Vaags runs a 2,800 acre grain farm and a 1,300 head cattle feedlot just east of the city at Dugald, Man.
He doesn’t know specifically from which farms his hams and other pork products originate because the Portage la Prairie packer doesn’t specify the farm each cut comes from. But he does know hog production well.
His cousin, Rick Vaags, who farms just down the road, produces feeder hogs for the U.S. and market hogs for a small Manitoba packer.
Calvin Vaags set up this meat shop in 2004, after thinking for years about moving down the meat value chain.
He had watched the way that live animal, wholesale meat and retail prices interacted and decided it made sense to leap beyond the farm gate to reach the consumer.
“For risk management, if we could move all our cattle through retail, we’d be much better off,” said Vaags, noting that his small shop can only now move a tiny portion of his feedlot’s production.
Vaags, who displays a sign saying “100% Beef, Pork and Chicken” on the top of his glass counter, said he’s found it’s not only hopeful farmers like him who care about eating locally produced meat. Consumers are even more committed.
“Customers appreciate that you can buy local and they make a point of it. It’s the wave of the future. A lot of consumers are going to want to see less distance on their food products.”
Indeed, a small cult of eat-local-only has begun in North America, with small but influential numbers of people trying to eat only food produced within 100 miles of where they live. It is a project that many attempt for just a few weeks to see how difficult it is.
But many organizations are promoting the concept of eating locally produced food, including the United Church of Canada, which thinks Canadians and most people in the industrialized West have lost connection with the origin of their food.
The church also believes that importing food from vast distances, whether that is New Zealand lamb and kiwis or fruits and vegetables from California and Florida, is environmentally wasteful and forces farm production into unacceptably large production units.

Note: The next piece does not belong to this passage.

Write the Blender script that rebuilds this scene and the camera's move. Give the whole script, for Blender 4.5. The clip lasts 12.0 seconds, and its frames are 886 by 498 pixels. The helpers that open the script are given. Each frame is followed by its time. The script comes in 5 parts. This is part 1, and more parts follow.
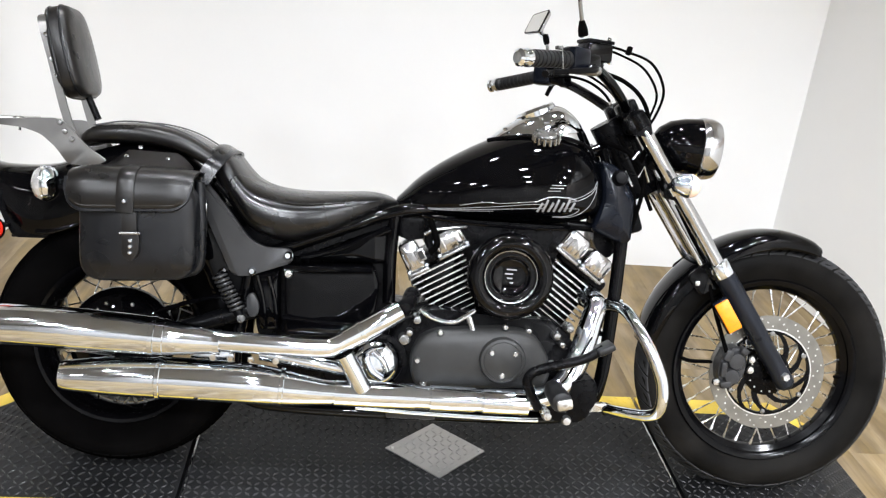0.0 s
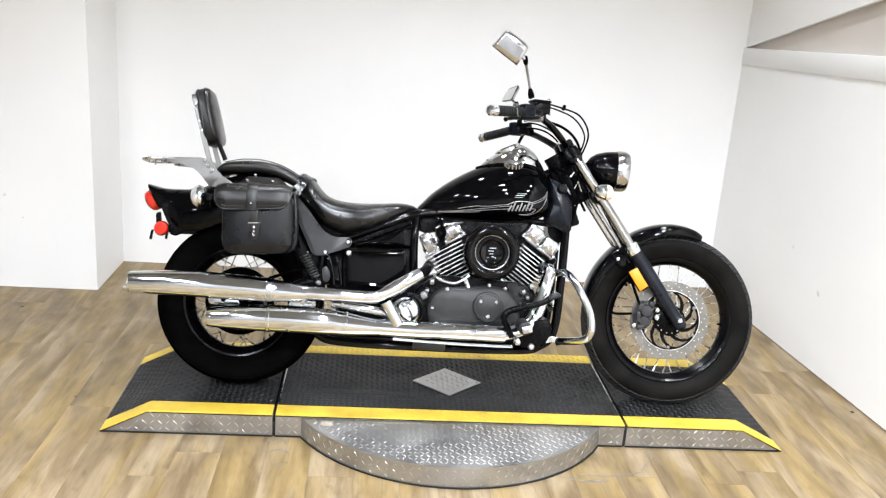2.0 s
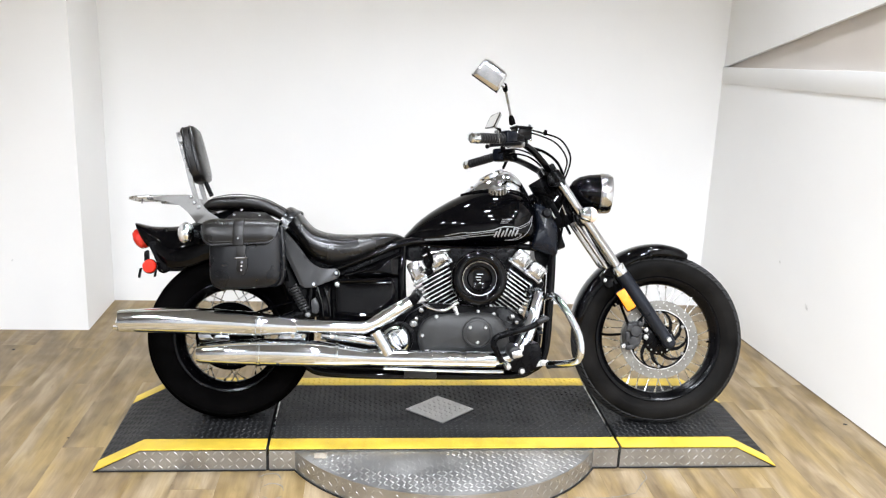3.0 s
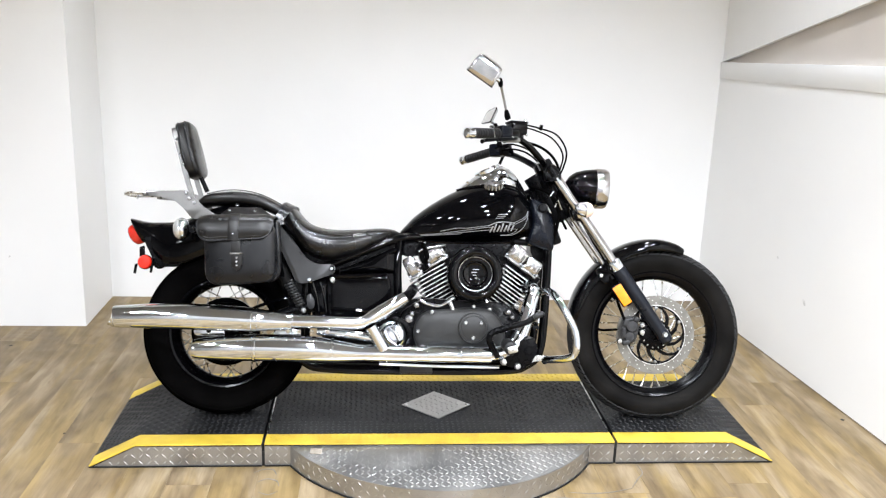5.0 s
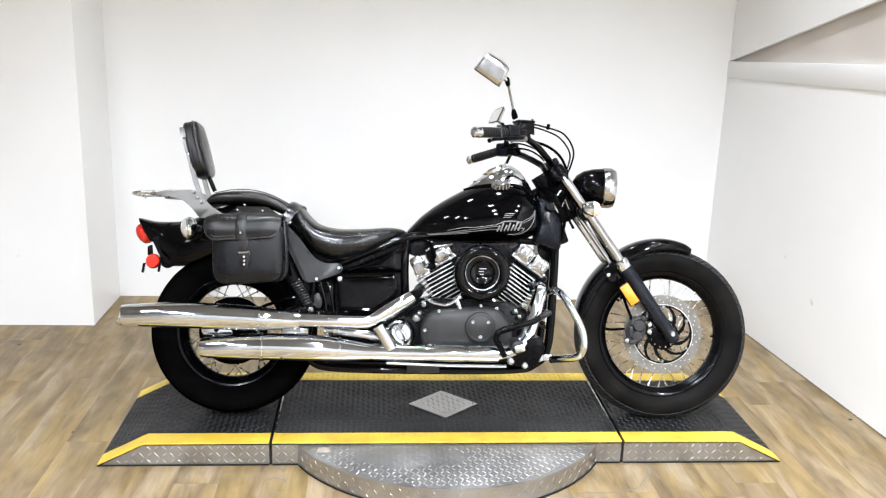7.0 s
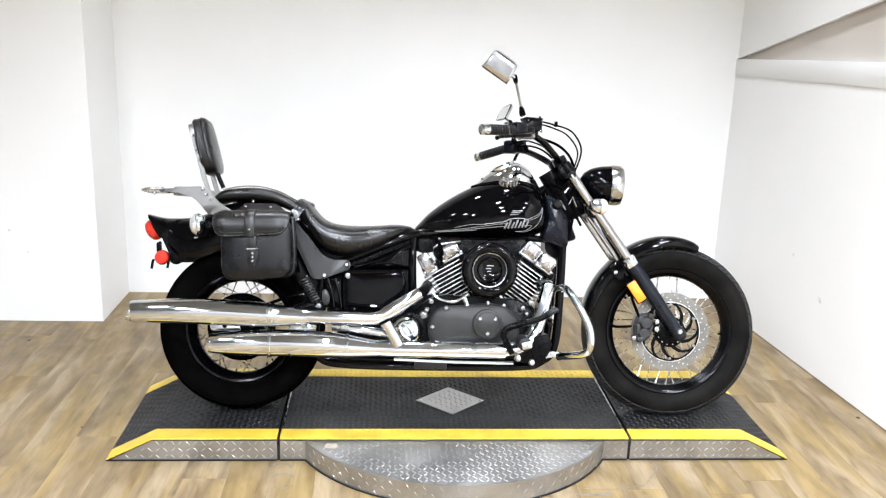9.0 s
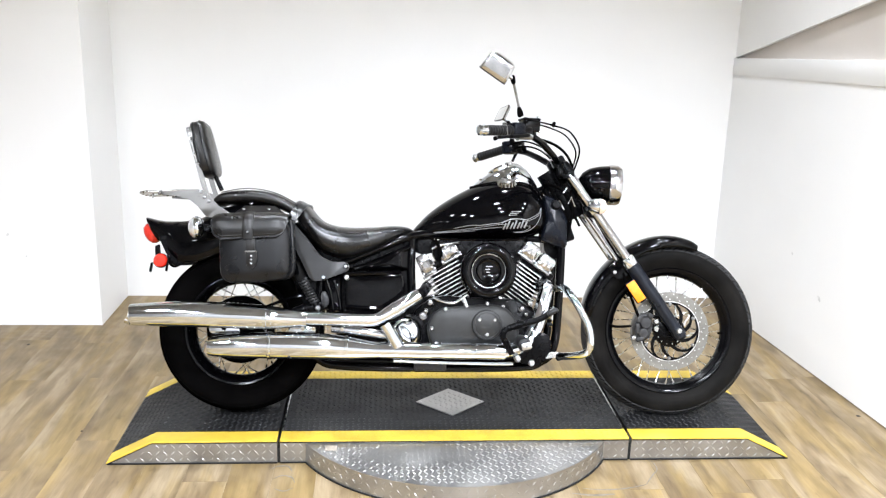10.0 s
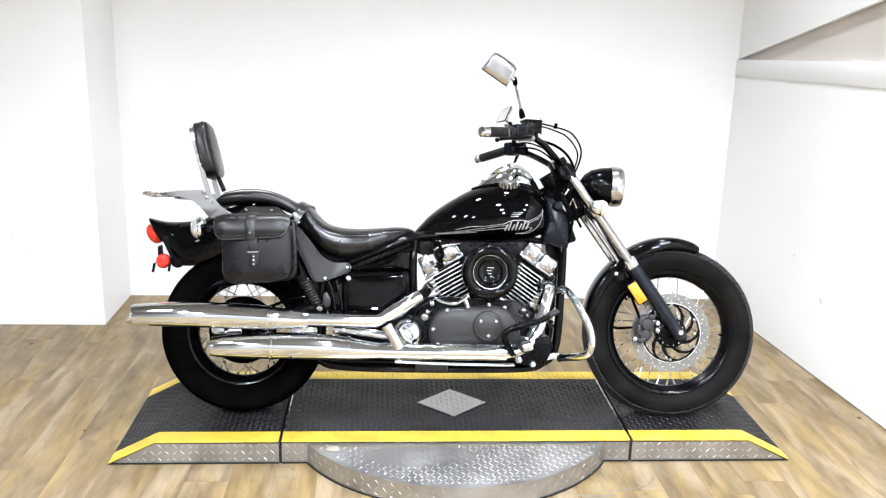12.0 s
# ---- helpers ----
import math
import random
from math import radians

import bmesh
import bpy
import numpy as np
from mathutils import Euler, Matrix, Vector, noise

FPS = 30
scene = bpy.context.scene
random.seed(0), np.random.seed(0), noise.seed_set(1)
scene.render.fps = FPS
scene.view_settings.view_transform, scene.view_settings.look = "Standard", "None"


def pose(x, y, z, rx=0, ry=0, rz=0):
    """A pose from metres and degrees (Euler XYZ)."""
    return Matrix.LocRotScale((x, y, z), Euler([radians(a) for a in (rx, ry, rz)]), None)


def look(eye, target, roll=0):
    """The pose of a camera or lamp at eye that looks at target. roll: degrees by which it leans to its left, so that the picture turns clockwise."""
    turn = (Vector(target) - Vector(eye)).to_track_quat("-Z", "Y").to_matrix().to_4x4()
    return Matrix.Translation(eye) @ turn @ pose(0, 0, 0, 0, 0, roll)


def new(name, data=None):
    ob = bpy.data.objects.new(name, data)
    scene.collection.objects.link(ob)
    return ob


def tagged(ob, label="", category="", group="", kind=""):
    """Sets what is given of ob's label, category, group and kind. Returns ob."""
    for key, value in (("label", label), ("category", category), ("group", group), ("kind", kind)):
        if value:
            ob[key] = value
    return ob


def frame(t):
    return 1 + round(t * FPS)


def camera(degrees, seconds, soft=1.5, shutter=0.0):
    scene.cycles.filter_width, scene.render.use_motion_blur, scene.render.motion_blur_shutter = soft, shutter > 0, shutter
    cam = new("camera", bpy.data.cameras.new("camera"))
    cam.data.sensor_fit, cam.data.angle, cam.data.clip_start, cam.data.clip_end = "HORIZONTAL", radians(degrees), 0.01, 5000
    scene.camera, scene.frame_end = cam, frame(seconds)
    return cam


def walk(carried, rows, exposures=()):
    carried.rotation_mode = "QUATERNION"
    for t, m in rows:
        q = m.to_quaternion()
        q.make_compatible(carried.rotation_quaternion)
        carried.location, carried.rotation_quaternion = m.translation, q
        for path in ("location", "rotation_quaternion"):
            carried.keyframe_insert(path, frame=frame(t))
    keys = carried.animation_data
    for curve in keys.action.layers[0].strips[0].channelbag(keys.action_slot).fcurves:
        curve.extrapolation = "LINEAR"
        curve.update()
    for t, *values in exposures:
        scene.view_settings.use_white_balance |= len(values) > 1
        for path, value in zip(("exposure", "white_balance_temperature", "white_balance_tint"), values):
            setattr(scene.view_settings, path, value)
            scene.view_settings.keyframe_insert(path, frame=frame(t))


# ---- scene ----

Some high-end Winnipeg restaurants,
such as Fusion Grill and the Blaze Bistro, specialize in locally produced foods,
including Manitoba-raised pork, Manitoba grass-fed beef, Manitoba bison and Alberta triple A beef.
(The “regional food” culinary movement often includes prairie-produced food as local.)
At the Winnipeg specialty food shop and delicatessen called Stephen and Andrews, many consumers have made a point in recent years of buying “humane raised” pork approved by the Winnipeg Humane Society.
Vaags said he doesn’t think shops like his, which focus on locally produced pork, beef and chicken, are a short-term blip. He thinks consumers want to get closer to the farmer, and want to get up close and personal with the origin of their meat.
“A lot of consumers are taking notes on where the food is coming from,” said Vaags.
“If they can meet the farmers that it’s coming from, that’s even better.”